Search spans for ones matching the given regular expression.

span_after(target_span)[source]

Find the nearest span that comes after the target span.

span_before(target_span, allow_overlap=True)[source]

Find the nearest span that comes before the target span.

>>> from .annospan import AnnoSpan
>>> from .annodoc import AnnoDoc
>>> doc = AnnoDoc('one two three four')
>>> tier = AnnoTier([AnnoSpan(0, 3, doc),
...                  AnnoSpan(8, 13, doc),
...                  AnnoSpan(14, 18, doc)])
>>> tier.span_before(AnnoSpan(4, 7, doc))
AnnoSpan(0-3, one)
spans_contained_by_span(selector_span)[source]

Return a list of spans that are contained by a “selector span”.

>>> from epitator.annospan import AnnoSpan
>>> from epitator.annodoc import AnnoDoc
>>> from epitator.annotier import AnnoTier
>>> doc = AnnoDoc('one two three')
>>> tier1 = AnnoTier([AnnoSpan(0, 3, doc), AnnoSpan(4, 7, doc)])
>>> span1 = AnnoSpan(3, 9, doc)
>>> tier1.spans_contained_by_span(span1)
AnnoTier([AnnoSpan(4-7, two)])
spans_overlapped_by_span(selector_span)[source]

Return a list of spans that overlap a “selector span”.

>>> from epitator.annospan import AnnoSpan
>>> from epitator.annodoc import AnnoDoc
>>> from epitator.annotier import AnnoTier
>>> doc = AnnoDoc('one two three')
>>> tier1 = AnnoTier([AnnoSpan(0, 3, doc), AnnoSpan(4, 7, doc)])
>>> span1 = AnnoSpan(0, 1, doc)
>>> tier1.spans_overlapped_by_span(span1)
AnnoTier([AnnoSpan(0-3, one)])
subtract_overlaps(other_tier)[source]
Parameters:other_tier (AnnoTier) – The spans to be removed from the territory of this tier
Returns:A copy of this tier with spans truncated and split so that none of the new spans overlap a span in other_tier
Return type:AnnoTier
>>> from .annospan import AnnoSpan
>>> from .annodoc import AnnoDoc
>>> doc = AnnoDoc('one two three four')
>>> tier_a = AnnoTier([AnnoSpan(0, 18, doc)])
>>> tier_b = AnnoTier([AnnoSpan(3, 8, doc), AnnoSpan(13, 18, doc)])
>>> tier_a.subtract_overlaps(tier_b)
AnnoTier([AnnoSpan(0-3, one), AnnoSpan(8-13, three)])
with_contained_spans_from(other_tier, allow_partial_containment=False)[source]

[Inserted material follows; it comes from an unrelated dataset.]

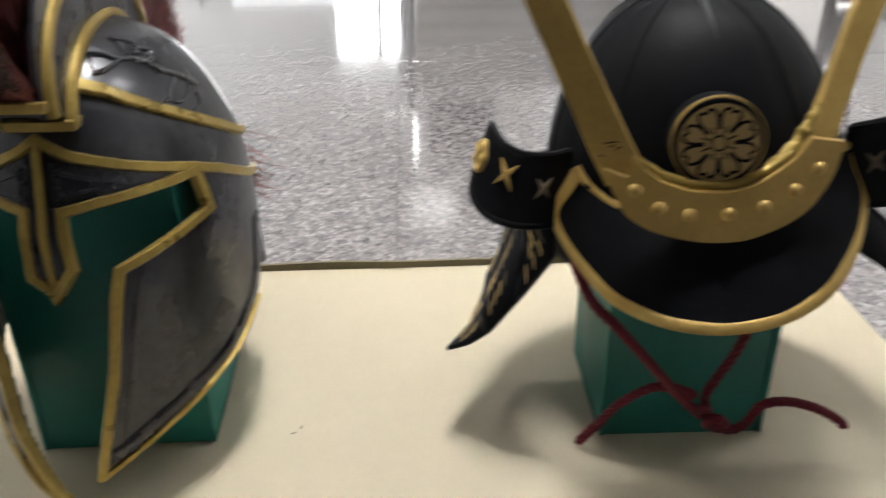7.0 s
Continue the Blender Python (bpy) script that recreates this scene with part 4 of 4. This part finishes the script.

Create a new tier from pairs spans in this tier and the other tier where the span in this tier contains one in the other tier.

with_following_spans_from(other_tier, max_dist=1, allow_overlap=False)[source]

Create a new tier from pairs of spans where the one in the other tier follows a span from this tier.

>>> from .annospan import AnnoSpan
>>> from .annodoc import AnnoDoc
>>> doc = AnnoDoc('one two three four')
>>> tier1 = AnnoTier([AnnoSpan(0, 3, doc),
...                   AnnoSpan(8, 13, doc)])
>>> tier2 = AnnoTier([AnnoSpan(14, 18, doc)])
>>> tier1.with_following_spans_from(tier2)
AnnoTier([SpanGroup(text=three four, label=None, AnnoSpan(8-13, three), AnnoSpan(14-18, four))])
with_label(label)[source]

Create a tier from the spans which have the given label

>>> from .annospan import AnnoSpan
>>> from .annodoc import AnnoDoc
>>> doc = AnnoDoc('one two three')
>>> tier = AnnoTier([AnnoSpan(0, 3, doc, 'odd'),
...                  AnnoSpan(4, 7, doc, 'even'),
...                  AnnoSpan(8, 13, doc, 'odd')])
>>> tier.with_label("odd")
AnnoTier([AnnoSpan(0-3, odd), AnnoSpan(8-13, odd)])
with_nearby_spans_from(other_tier, max_dist=100)[source]

Create a new tier from pairs spans in this tier and the other tier that are near eachother.

without_overlaps(other_tier)[source]

Create a copy of this tier without spans that overlap a span in the other tier.